Dataset section →

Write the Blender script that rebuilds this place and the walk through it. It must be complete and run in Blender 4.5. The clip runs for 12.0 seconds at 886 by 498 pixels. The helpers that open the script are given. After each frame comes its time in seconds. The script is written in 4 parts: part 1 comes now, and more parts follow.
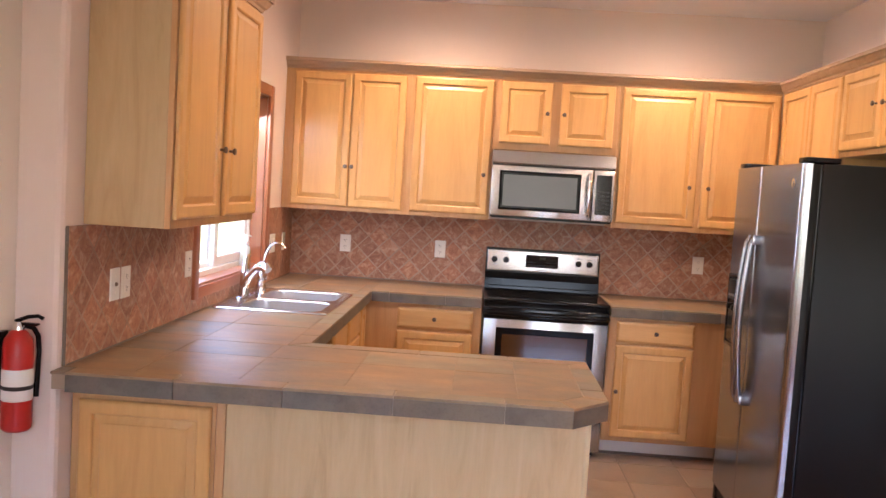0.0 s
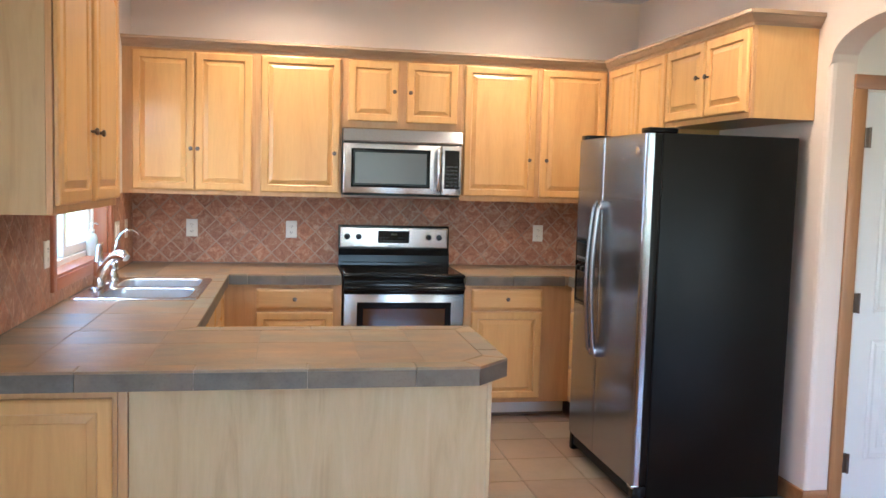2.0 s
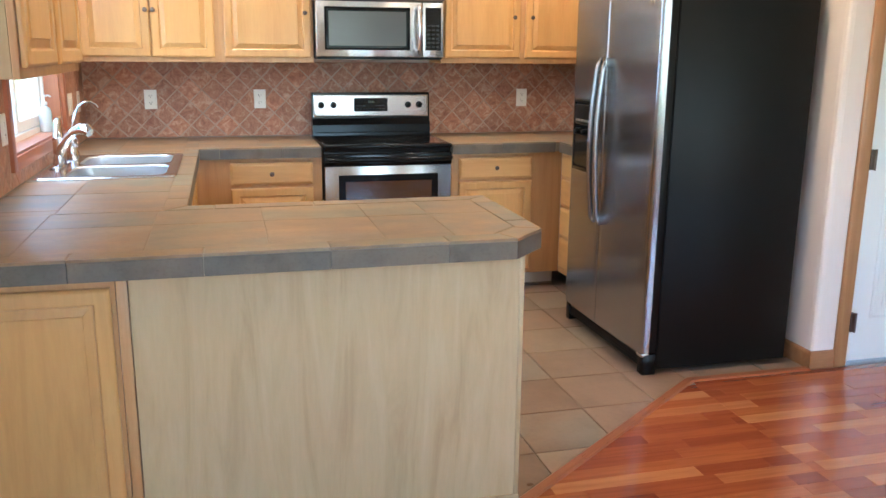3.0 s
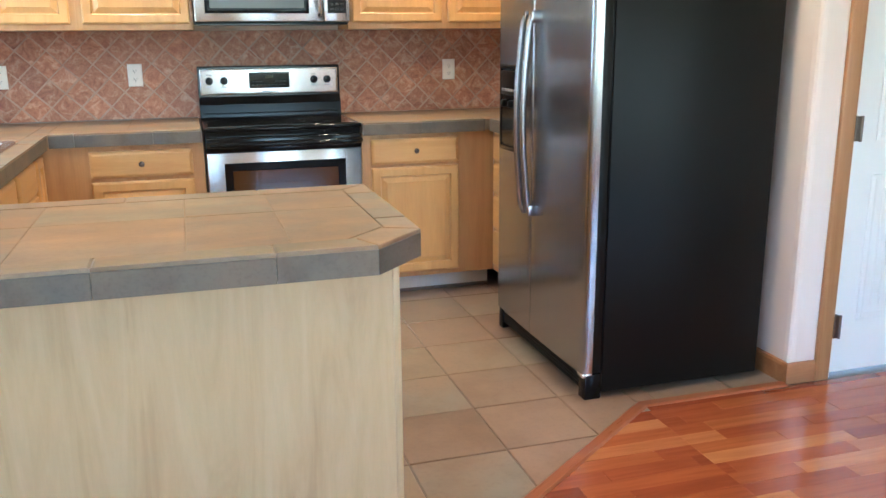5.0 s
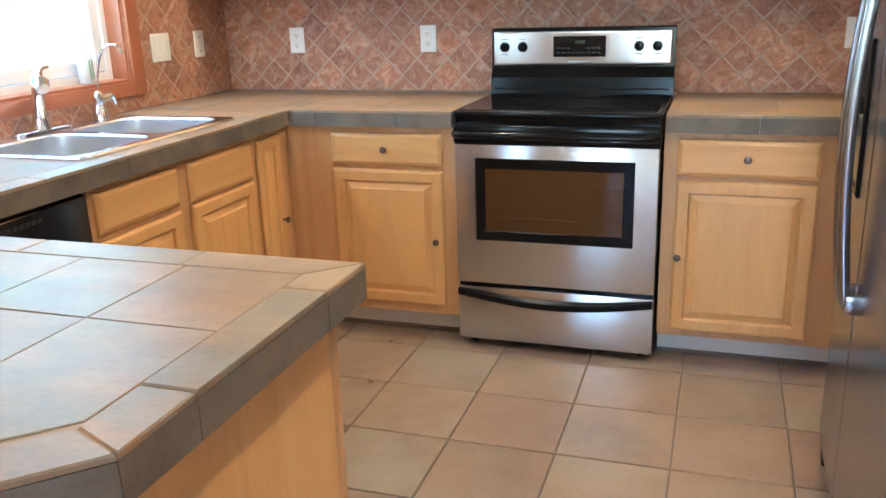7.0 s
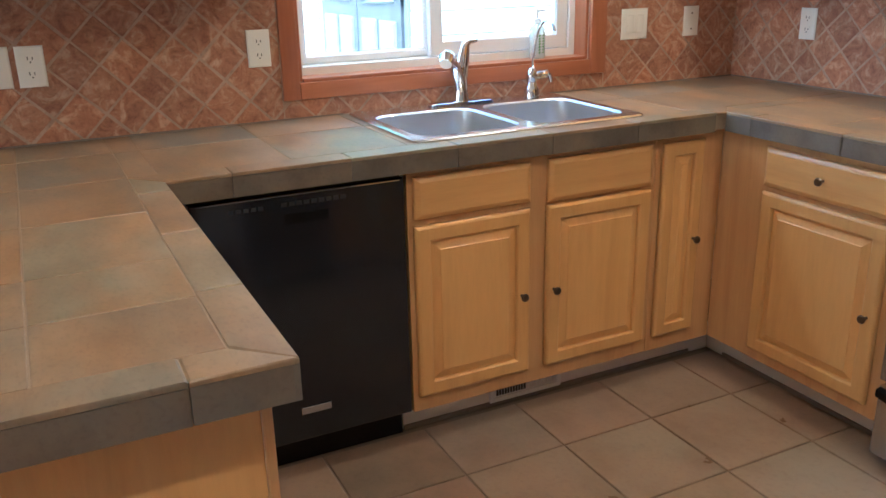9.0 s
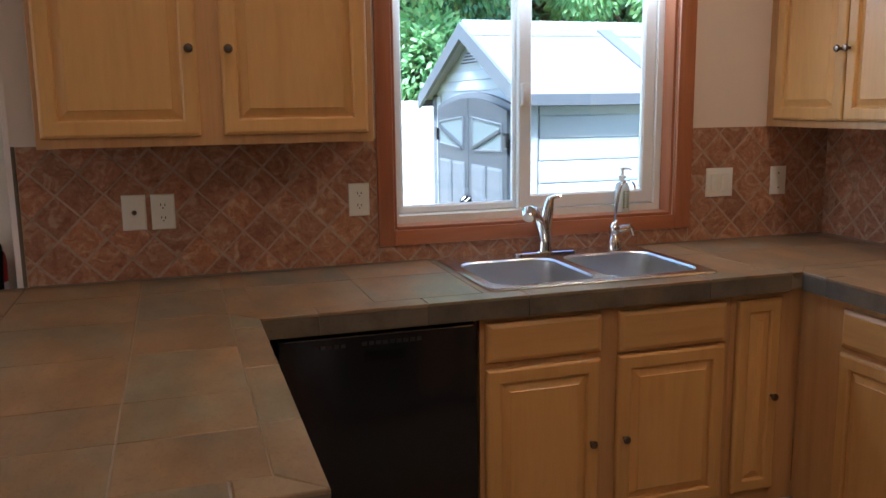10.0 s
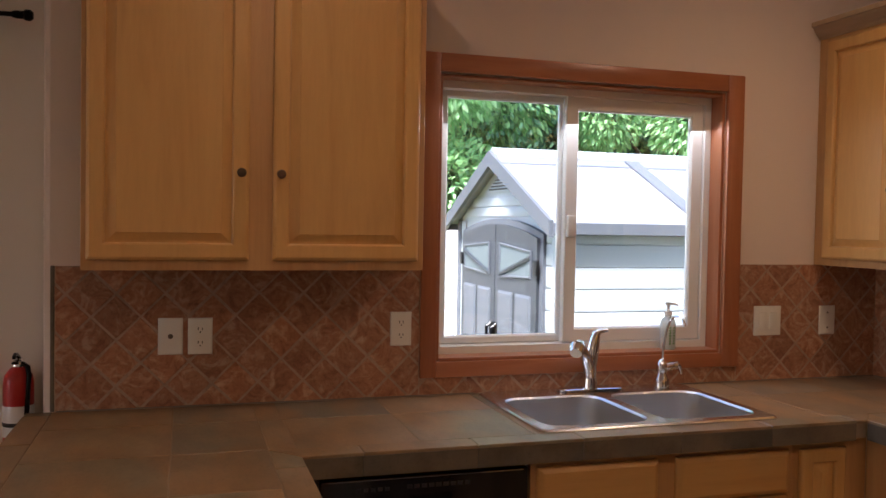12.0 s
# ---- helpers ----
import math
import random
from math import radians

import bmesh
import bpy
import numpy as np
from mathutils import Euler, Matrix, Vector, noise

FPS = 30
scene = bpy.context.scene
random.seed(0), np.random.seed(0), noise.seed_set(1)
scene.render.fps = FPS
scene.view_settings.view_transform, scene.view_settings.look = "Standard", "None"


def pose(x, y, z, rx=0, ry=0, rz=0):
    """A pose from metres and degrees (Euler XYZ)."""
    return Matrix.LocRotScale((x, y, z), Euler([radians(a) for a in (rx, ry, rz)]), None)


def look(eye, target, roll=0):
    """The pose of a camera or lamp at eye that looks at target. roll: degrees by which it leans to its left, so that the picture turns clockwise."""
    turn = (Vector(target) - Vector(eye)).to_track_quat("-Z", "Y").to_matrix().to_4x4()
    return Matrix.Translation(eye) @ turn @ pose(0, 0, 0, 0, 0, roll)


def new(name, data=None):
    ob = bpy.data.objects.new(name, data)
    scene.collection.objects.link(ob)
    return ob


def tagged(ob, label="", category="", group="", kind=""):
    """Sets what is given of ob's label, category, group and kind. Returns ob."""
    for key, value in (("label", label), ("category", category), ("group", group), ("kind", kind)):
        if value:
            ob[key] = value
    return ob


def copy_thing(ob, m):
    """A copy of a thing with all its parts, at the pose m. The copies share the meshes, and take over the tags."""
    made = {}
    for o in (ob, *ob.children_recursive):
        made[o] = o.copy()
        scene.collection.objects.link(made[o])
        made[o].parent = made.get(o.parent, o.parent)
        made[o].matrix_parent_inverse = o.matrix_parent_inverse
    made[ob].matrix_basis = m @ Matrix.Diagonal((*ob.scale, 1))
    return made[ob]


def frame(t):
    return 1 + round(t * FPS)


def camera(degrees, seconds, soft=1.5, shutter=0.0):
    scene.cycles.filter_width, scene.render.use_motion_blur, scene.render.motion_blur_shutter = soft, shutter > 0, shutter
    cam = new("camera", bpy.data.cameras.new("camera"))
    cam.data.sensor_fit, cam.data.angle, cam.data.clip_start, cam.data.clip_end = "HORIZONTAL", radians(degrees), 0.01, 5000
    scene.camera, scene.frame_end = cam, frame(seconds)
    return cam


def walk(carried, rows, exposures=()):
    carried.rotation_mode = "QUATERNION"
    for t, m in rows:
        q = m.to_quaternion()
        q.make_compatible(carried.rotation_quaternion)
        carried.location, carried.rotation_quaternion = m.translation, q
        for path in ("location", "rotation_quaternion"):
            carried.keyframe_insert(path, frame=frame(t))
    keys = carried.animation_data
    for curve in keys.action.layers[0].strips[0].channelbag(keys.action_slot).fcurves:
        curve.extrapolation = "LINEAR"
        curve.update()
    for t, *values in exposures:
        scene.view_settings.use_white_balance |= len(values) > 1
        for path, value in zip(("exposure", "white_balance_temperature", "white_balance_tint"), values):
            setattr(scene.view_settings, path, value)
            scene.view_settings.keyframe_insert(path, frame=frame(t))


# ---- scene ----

What is needed → Find the line with "for path in" in the listing above, then write out that line and each remaining line exactly, with no other text.

Right answer →
        for path in ("location", "rotation_quaternion"):
            carried.keyframe_insert(path, frame=frame(t))
    keys = carried.animation_data
    for curve in keys.action.layers[0].strips[0].channelbag(keys.action_slot).fcurves:
        curve.extrapolation = "LINEAR"
        curve.update()
    for t, *values in exposures:
        scene.view_settings.use_white_balance |= len(values) > 1
        for path, value in zip(("exposure", "white_balance_temperature", "white_balance_tint"), values):
            setattr(scene.view_settings, path, value)
            scene.view_settings.keyframe_insert(path, frame=frame(t))


# ---- scene ----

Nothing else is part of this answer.